Как контролировать работу AI агентов

You’re building AI agents? Great. You’re also probably building a ticking time bomb. Most of you have no fucking clue how to control what these things actually *do*.

This isn’t for the academic purists or the ‘everything must be formally verified’ crowd. They’ll hate this. This is for the builders, the engineers, the people actually shipping AI products who need *real* control, not just theoretical bullshit.

You’re letting these agents run around with full access, making decisions, hitting APIs, changing files. “Oh, it’s fine, I trust my prompt!” LOL. That’s not control, that’s wishful thinking. It’s a recipe for disaster, data breaches, and ‘oops, my agent just wiped the production database’ moments. You’re treating them like black boxes, hoping for the best. That’s not engineering; that’s gambling with your business.

Here’s the cold, hard truth: controlling an AI agent is harder than controlling some random script in your prod environment. If you’re not thinking like a security architect, you’re already fucked. The fundamental mistake? You’re blurring the lines between *what* an agent is told to do and *how* it actually does it. Big mistake. Huge.

The only sane way to manage this chaos? Separate task definition from execution. Period.

Think of your project as a ‘shared state’ – everything agents touch, everything they need, lives here. Text files, code, whatever. For databases, it’s trickier, but the principle holds.

Layer 1: Local Agents.
Put your whole damn project under Git. Seriously. If you haven’t, stop reading and do it now.
Every change, every file modification by an agent? Git diff. Instant transparency.
Want to know what your agents did all day? Ask another agent (or Claude) to summarize the diffs.
Want an extra layer of sanity? Build a ‘watchdog’ agent. Give it rules: ‘don’t do X, don’t touch Y.’ Let it monitor diffs and scream if something’s off.
Real auto-tests? Even better. But Git is your baseline.

Layer 2: External Agents (the ones hitting the real world).
This is where shit gets real. No perfect solution, but here’s the practical approach:
Split the task. One skill defines the task, another executes it.
Example: ‘Issue invoice X to Y.’
Skill 1: Creates a simple markdown file in an ‘inputs/’ directory. Details: who, what, amount. Commits to Git. NO real-world operations. No credentials.
Skill 2: Picks up that file from ‘inputs/’. Executes the actual operation (e.g., calls the bank API). Dumps result in ‘outputs/’. Commits to Git.
Crucially: Skill 2 sees ONLY that one file. No other project context. No sensitive info. It’s a dumb, focused executor.
Physically separate them. Different projects, different Linux users, whatever it takes. Skill 2 gets only the minimal credentials it needs for *that specific task*.

What does this give you? Transactional integrity. Atomic operations.

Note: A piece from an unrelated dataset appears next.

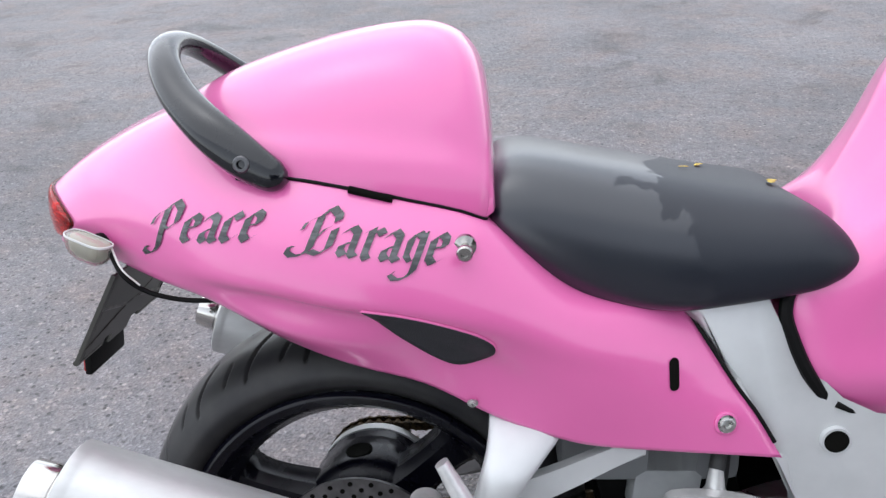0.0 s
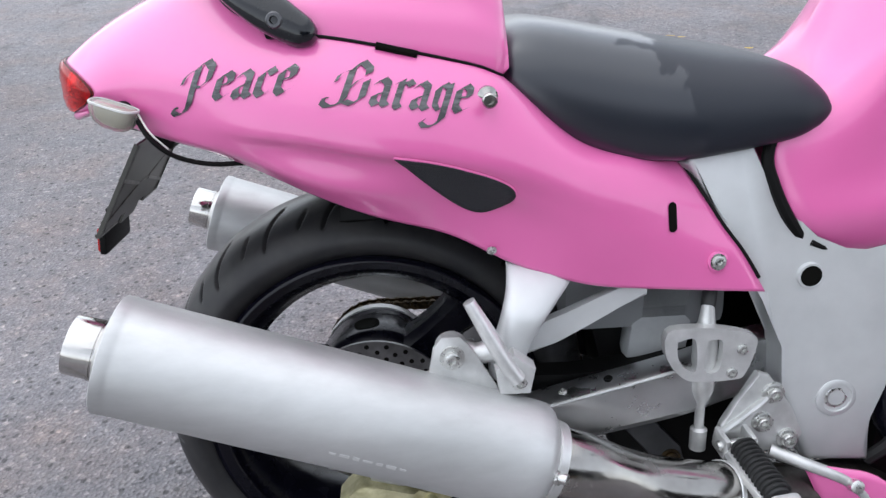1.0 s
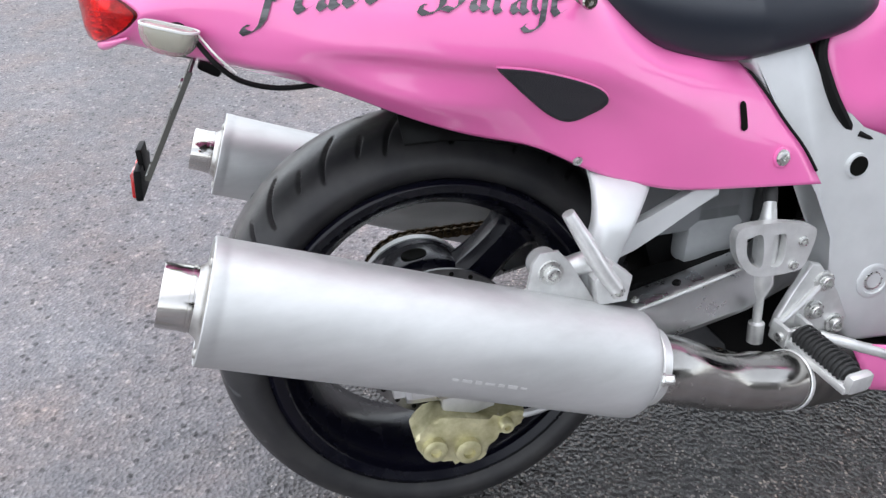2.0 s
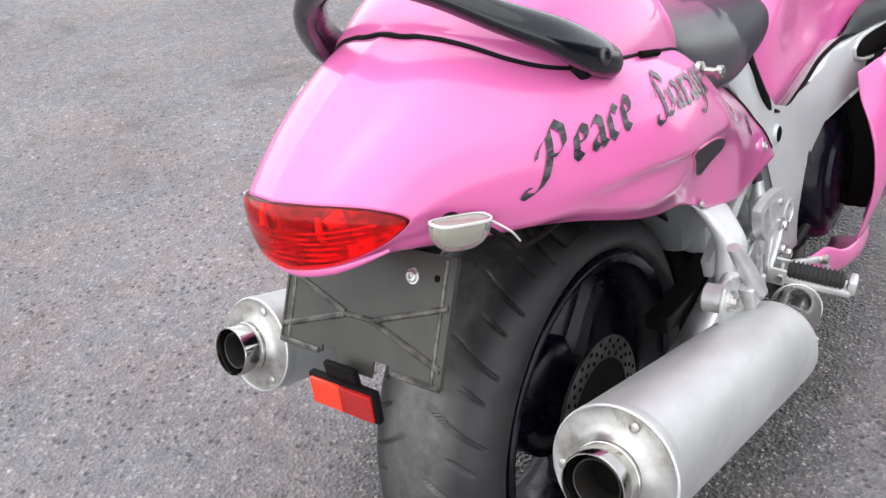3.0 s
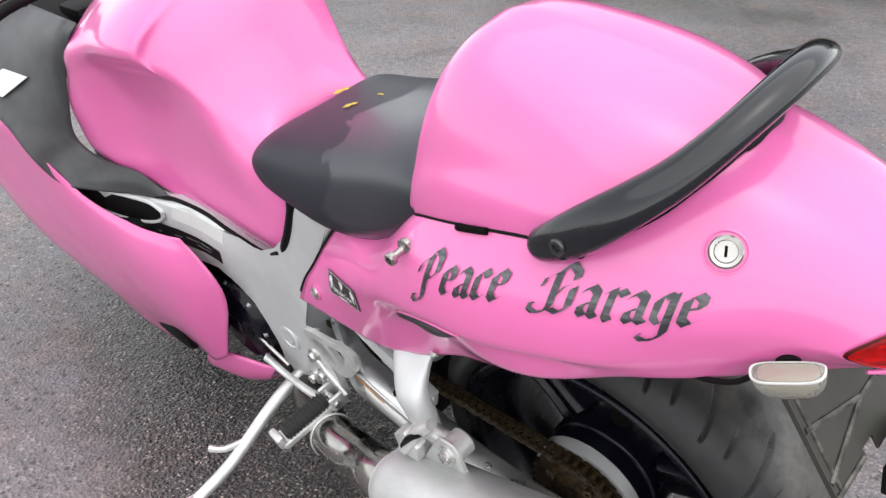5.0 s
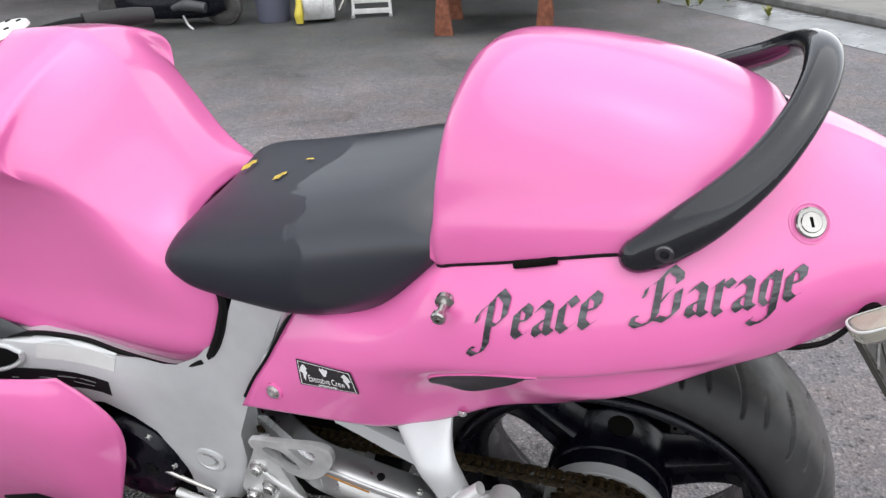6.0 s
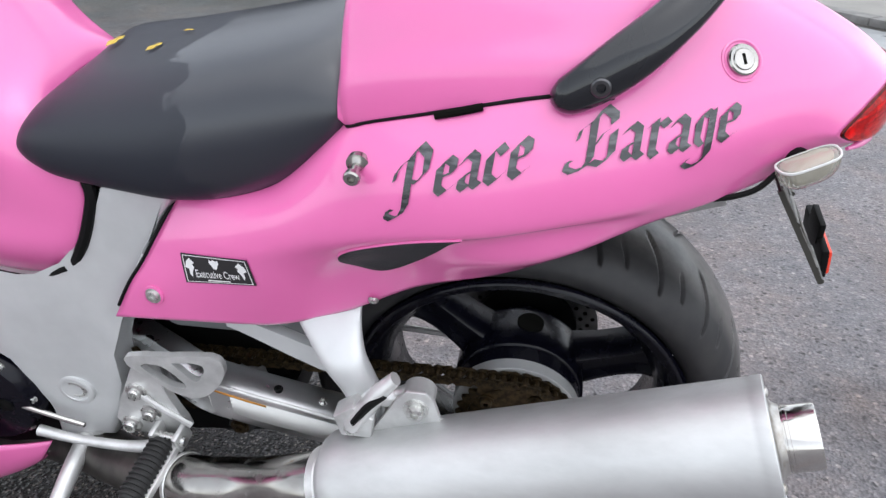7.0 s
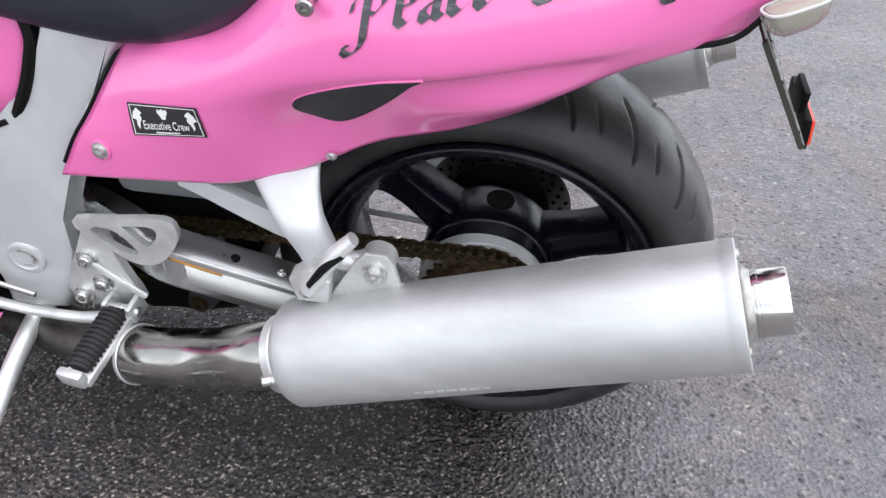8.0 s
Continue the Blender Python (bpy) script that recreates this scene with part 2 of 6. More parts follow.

Clear separation of concerns.
Did Skill 1 fail? No input file.
Did Skill 2 fail? Input file exists, no output file.
Success? Input and output files exist. Ask an agent to compare and verify.
At the end of the day, you have a full, auditable trail in Git. Transparent as hell. No more ‘magic’ agent actions.

Opacity is the enemy of any AI architect. Stop building black boxes. Make every step atomic, log it outside the agent (in Git), and you’ll actually sleep at night. This isn’t just good practice; it’s your unfair advantage against the chaos merchants.